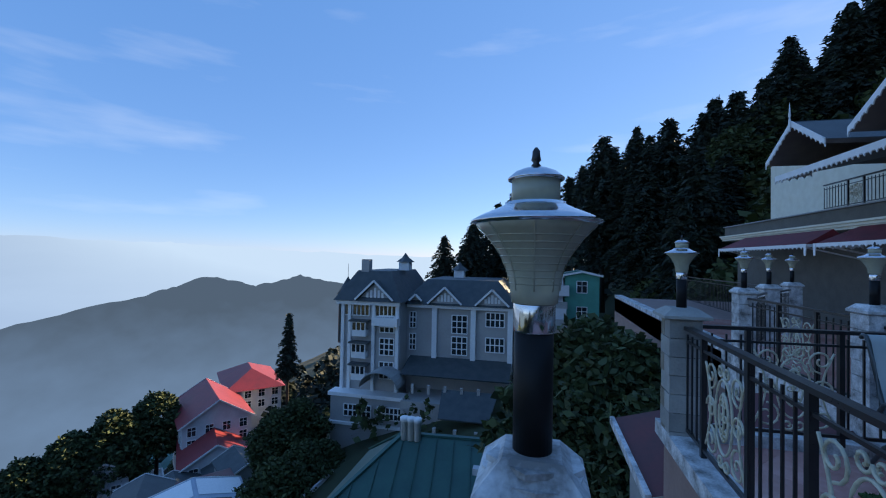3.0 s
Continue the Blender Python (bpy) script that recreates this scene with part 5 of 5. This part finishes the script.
spire = lambda u: (1 - u) ** 0.72 * (0.75 + 0.25 * min(1, u * 8)) + 0.05
column = lambda u: math.sin(math.pi * (0.12 + 0.88 * u) ** 0.9) ** 0.6 * (1 - 0.35 * u) + 0.04
tuft = lambda u: math.sin(math.pi * (0.08 + 0.9 * u)) ** 0.7
layered = lambda u: (1 - u) ** 0.9 * (0.65 + 0.35 * abs(math.sin(u * 15))) + 0.06
full = lambda u: (1 - u) ** 0.6 * (0.72 + 0.28 * abs(math.sin(u * 20))) + 0.04
TEMPL = [tree_template(1, 16, 4.3, 2.0, 46, 1.0, spire, "tall dark conifer on the slope"), tree_template(2, 15, 3.6, 2.5, 42, 1.0, column, "full dark cedar on the slope"), tree_template(3, 13, 3.7, 1.5, 40, 1.0, spire, "dark pointed conifer on the slope")]
BROAD = [tree_template(11, 9, 3.6, 1.5, 1200, 0.27, tuft, "dark leafy broad tree on the slope", m=M_BROAD), tree_template(12, 7, 3.2, 1.0, 1000, 0.26, tuft, "dark leafy bush-like tree", m=M_BROAD)]


def plant_tree(tp, x, y, z=None, s=1.0):
    o = copy_thing(tp, pose(x, y, ground_z(x, y) if z is None else z, 0, 0, q.uniform(0, 360)))
    o.scale = (s * q.uniform(0.9, 1.1), s * q.uniform(0.9, 1.1), s * q.uniform(0.95, 1.1))
    return o


def skyline(b):
    """Height of the tree line in degrees, by compass angle from the facade's normal."""
    T = ((-80, 5), (-68, 7), (-63, 16), (-56, 24), (-40, 30), (0, 36), (33, 32), (56, 26), (76, 16), (92, 10.6), (97, 6), (101, 3))
    for (a, ea), (c, ec) in zip(T, T[1:]):
        if b <= c:
            return ea + (ec - ea) * (b - a) / (c - a)
    return 2


for b10 in range(-78, 103, 2):
    b = b10 + q.uniform(-1.2, 1.2)
    el = skyline(b) * q.uniform(0.86, 1.03)
    for d in ((72, 52) if b > 20 else (66, 50)):
        d = d * q.uniform(0.93, 1.07)
        if b > 84 and d < 65:
            continue
        if b > 80:
            d *= 1.15
        x, y = -d * math.sin(radians(b)), d * math.cos(radians(b))
        top = 1.6 + d * math.tan(radians(el * (1.0 if d > 50 else 0.8)))
        tp = q.choice(TEMPL)
        h = 16.0 if tp is TEMPL[0] else 15.0 if tp is TEMPL[1] else 13.0
        s = q.uniform(0.95, 1.25)
        z = top - h * s
        plant_tree(tp, x, y, z, s)
for _ in range(210):
    b = radians(q.uniform(-62, 98))
    d = q.uniform(19, 60)
    x, y = -d * math.sin(b), d * math.cos(b)
    if y < 15 and x > -30 or y < 13:
        continue
    top = 1.6 + d * math.tan(radians(skyline(math.degrees(b)) * q.uniform(0.25, 0.85)))
    tp = q.choice(BROAD + TEMPL[:1])
    s = q.uniform(0.8, 1.2)
    plant_tree(tp, x, y, top - (16 if tp is TEMPL[0] else 9) * s, s)
# slope between the terrace, the tower house and the mansion
for x, y, top, s in ((-26, 8, -2.0, 1.0), (-34, 9.5, -2.5, 1.0), (-21, 7, -3.5, 1.0), (-17, 6, -4.0, 1.0), (-14, 4.8, -5.0, 0.9), (-24, 5.4, -5, 0.9), (-38, 8.5, -4, 1.0), (-32, 6.5, -5.5, 0.9), (-22, 9.5, 0.5, 1.0), (-28, 12, 1.0, 1.2), (-36, 13, 1.5, 1.2), (-44, 13, 0.5, 1.2), (-30, 4.2, -9, 0.8), (-36, 4.5, -9, 0.8), (-20, 3.2, -8.5, 0.7), (-13.2, 2.9, -0.6, 0.5), (-15.5, 3.7, -0.3, 0.55), (-12, 3.0, -1.8, 0.5), (-18, 4.2, -1.5, 0.6), (-13, 2.2, -2.8, 0.5), (-16, 2.4, -4.2, 0.6), (-8.9, 1.0, -0.3, 0.5), (-9.6, 2.0, 0.0, 0.5), (-7.6, 2.1, -1.0, 0.4), (-10.8, 1.4, -0.4, 0.6)):
    plant_tree(q.choice(BROAD), x, y, top - 9 * s, s)
for x, y, top, s in ((-40, -27, -15.5, 0.8), (-42, -26, -14.5, 0.8), (-37, -22.5, -17.5, 0.7), (-40, -22, -18, 0.7), (-43, -60, -22.5, 1.2), (-47, -58, -21.5, 1.2), (-39, -62, -25, 1.0), (-52, -56, -20, 1.1), (-33, -22.5, -17, 0.8)):
    plant_tree(BROAD[0], x, y, top - 9 * s, s)
tall = tree_template(31, 28, 2.2, 20.5, 900, 0.24, tuft, "very tall bare-trunked conifer with a tufted crown", 0.5, 14)
tall.matrix_basis = pose(-36.5, -70, -43.0)
tall["group"] = "lone tall trees"
lt = tree_template(32, 19.3, 1.4, 12.5, 2200, 0.13, column, "tall dark conifer with a bare lower trunk below the terrace", 0.5, 12)
lt.matrix_basis = pose(2.85, -25.5, -18.7)
mt = tree_template(33, 14, 2.2, 4, 20, 0.8, layered, "ragged conifer beside the mansion", 0.25, 16)
mt.matrix_basis = pose(-58, -38, -21.5)
big = tree_template(34, 13.6, 4.4, 2.0, 60, 0.45, full, "broad layered conifer beyond the terrace corner", 0.3, 40)
big.matrix_basis = pose(16.4, -6.8, -10.2)
b2 = tree_template(35, 9, 1.7, 4, 16, 0.7, layered, "slender conifer in the valley", 0.15, 10)
b2.matrix_basis = pose(40.7, -10.6, -8)
for x, y, top, s in ((30, -28, -2.6, 0.8), (26.5, -30, -3.6, 0.9), (33, -24, -5.5, 1.0), (22, -18, -7, 1.0), (24, -8, -6, 1.0), (27, -14, -6, 1.0), (12, -14, -8, 1.0), (30, -4, -4.5, 1.0), (34, -10, -5, 1.1), (24, -1.5, -4.5, 0.8), (28, 1.5, -4, 0.8), (19, -12, -8, 1.0), (36, -18, -6, 1.0), (9, -9, -9, 1.0), (11, -4, -7, 0.9), (14, -1, -5.5, 0.8)):
    plant_tree(BROAD[0], x, y, top - 9 * s, s)
for x, y, top, s in ((60, 14, 10, 1.1), (62, 8, 6.5, 1.1), (66, 17, 11, 1.1), (58, 18, 12, 1.1), (70, 4, 1, 1.1), (76, 9, 6, 1.0), (52, 2, -2, 0.9), (58, -2, -2, 0.9)):
    plant_tree(TEMPL[0], x, y, top - 16 * s, s)
for o in TEMPL + BROAD:
    for c in [o, *o.children_recursive]:
        bpy.data.objects.remove(c)


def forest(name, label, n, pick, size, m, seed):
    """Woods too far off to count: many small ragged crowns on the slope."""
    r = random.Random(seed)
    vs, fs = [], []
    for _ in range(n):
        x, y = pick(r)
        z = ground_z(x, y)
        h = size * r.uniform(0.7, 1.5)
        w = h * r.uniform(0.22, 0.42)
        for _ in range(34):
            u = r.random()
            a = r.uniform(0, 6.28)
            rad = w * (1 - u) ** 0.6 * (0.6 + 0.5 * r.random())
            o = Vector((x + rad * math.cos(a), y + rad * math.sin(a), z + h * (0.12 + 0.9 * u)))
            d1 = Vector((r.uniform(-1, 1), r.uniform(-1, 1), r.uniform(-0.5, 0.5))).normalized() * h * 0.11
            d2 = d1.cross(Vector((r.uniform(-1, 1), r.uniform(-1, 1), r.uniform(-1, 1)))).normalized() * h * 0.08
            k = len(vs)
            vs += [o - d1, o + d2, o + d1, o - d2]
            fs.append((k, k + 1, k + 2, k + 3))
    return tagged(new(name, cloud_mesh(name, vs, fs, m)), label, "forest", kind="stuff")


# haze and sunlight on the knoll painted into a paler leaf colour
M_KNOLL = mat("hazy_sunlit_woods", (0.13, 0.16, 0.06), (0.3, 0.32, 0.11), 0.03, 0.85, island=0.3)
# sunlight on the hill put into a brighter leaf colour
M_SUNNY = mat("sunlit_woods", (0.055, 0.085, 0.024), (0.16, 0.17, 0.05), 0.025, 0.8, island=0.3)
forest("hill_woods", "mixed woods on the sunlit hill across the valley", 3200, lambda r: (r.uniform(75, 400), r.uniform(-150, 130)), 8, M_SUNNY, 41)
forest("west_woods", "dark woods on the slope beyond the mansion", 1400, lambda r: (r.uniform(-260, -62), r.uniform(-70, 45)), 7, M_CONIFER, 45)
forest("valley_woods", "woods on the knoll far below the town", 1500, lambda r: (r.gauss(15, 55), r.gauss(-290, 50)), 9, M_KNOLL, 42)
forest("slope_woods", "dark scrub on the slope below the terrace", 1500, lambda r: (r.uniform(-70, 70), r.uniform(-190, -3)) if r.random() < 0.35 else (r.uniform(8, 75), r.uniform(-60, 5)), 3.5, M_BROAD, 43)
forest("upper_woods", "dark undergrowth on the hillside above the house", 1500, lambda r: (r.uniform(-95, 75), r.uniform(16, 75)), 4.5, M_BROAD, 44)

# ---- terrace floor tiles ----
def clip_poly(poly, x0, y0, x1, y1):
    for ax, lim, sg in ((0, x0, 1), (0, x1, -1), (1, y0, 1), (1, y1, -1)):
        out = []
        for i in range(len(poly)):
            a, b = poly[i - 1], poly[i]
            ia, ib = (a[ax] - lim) * sg >= 0, (b[ax] - lim) * sg >= 0
            if ia != ib:
                t = (lim - a[ax]) / (b[ax] - a[ax])
                out.append((a[0] + (b[0] - a[0]) * t, a[1] + (b[1] - a[1]) * t))
            if ib:
                out.append(b)
        poly = out
        if len(poly) < 3:
            return []
    return poly


T = 0.6
tile_floor = bpy.data.objects["floor"]
half = T * math.sqrt(0.5) - 0.0015
diamond = [(half, 0), (0, half), (-half, 0), (0, -half)]
bm = B(); slab(bm, [(a, b, 0) for a, b in diamond], 0.025)
TILE = mesh_of("tile", bm, M_TILE)
step = T * math.sqrt(2)
rest = B()
for (x0, y0, x1, y1, single) in ((-3.38, 1.25, 6.2, 8.6, True), (0.1, -0.2, 6.2, 1.247, True), (-12.5, 3.55, -3.384, 8.6, False)):
    for i in range(int((x1 - x0) / step * 2) + 3):
        for j in range(int((y1 - y0) / step) + 3):
            cx = (math.floor(x0 / step * 2) + i) * step / 2
            cy = (math.floor(y0 / step) + j) * step + (step / 2 if (math.floor(x0 / step * 2) + i) % 2 else 0)
            poly = clip_poly([(cx + a, cy + b) for a, b in diamond], x0, y0, x1, y1)
            if not poly:
                continue
            ar = abs(sum(poly[k - 1][0] * poly[k][1] - poly[k][0] * poly[k - 1][1] for k in range(len(poly)))) / 2
            if ar < 0.004:
                continue
            if not single:
                slab(rest, [(a, b, 0) for a, b in poly], 0.025)
            elif ar > 2 * half * half * 0.999:
                o = new("tile", TILE); o.parent = tile_floor; o.location = (cx, cy, 0)
            else:
                bm = B(); slab(bm, [(a - cx, b - cy, 0) for a, b in poly], 0.025)
                o = part("tile", bm, M_TILE, tile_floor); o.location = (cx, cy, 0)
tagged(part("tiles", rest, M_TILE, tile_floor), kind="stuff")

--------

[GIVEN INSTRUCTION]
Set down, without any change, only the lines from the line that holds "Continue the Blender" through the line that holds "leafy broad tree", both lines included.

[RESPONSE TO THIS TASK]
Continue the Blender Python (bpy) script that recreates this scene with part 5 of 5. This part finishes the script.
spire = lambda u: (1 - u) ** 0.72 * (0.75 + 0.25 * min(1, u * 8)) + 0.05
column = lambda u: math.sin(math.pi * (0.12 + 0.88 * u) ** 0.9) ** 0.6 * (1 - 0.35 * u) + 0.04
tuft = lambda u: math.sin(math.pi * (0.08 + 0.9 * u)) ** 0.7
layered = lambda u: (1 - u) ** 0.9 * (0.65 + 0.35 * abs(math.sin(u * 15))) + 0.06
full = lambda u: (1 - u) ** 0.6 * (0.72 + 0.28 * abs(math.sin(u * 20))) + 0.04
TEMPL = [tree_template(1, 16, 4.3, 2.0, 46, 1.0, spire, "tall dark conifer on the slope"), tree_template(2, 15, 3.6, 2.5, 42, 1.0, column, "full dark cedar on the slope"), tree_template(3, 13, 3.7, 1.5, 40, 1.0, spire, "dark pointed conifer on the slope")]
BROAD = [tree_template(11, 9, 3.6, 1.5, 1200, 0.27, tuft, "dark leafy broad tree on the slope", m=M_BROAD), tree_template(12, 7, 3.2, 1.0, 1000, 0.26, tuft, "dark leafy bush-like tree", m=M_BROAD)]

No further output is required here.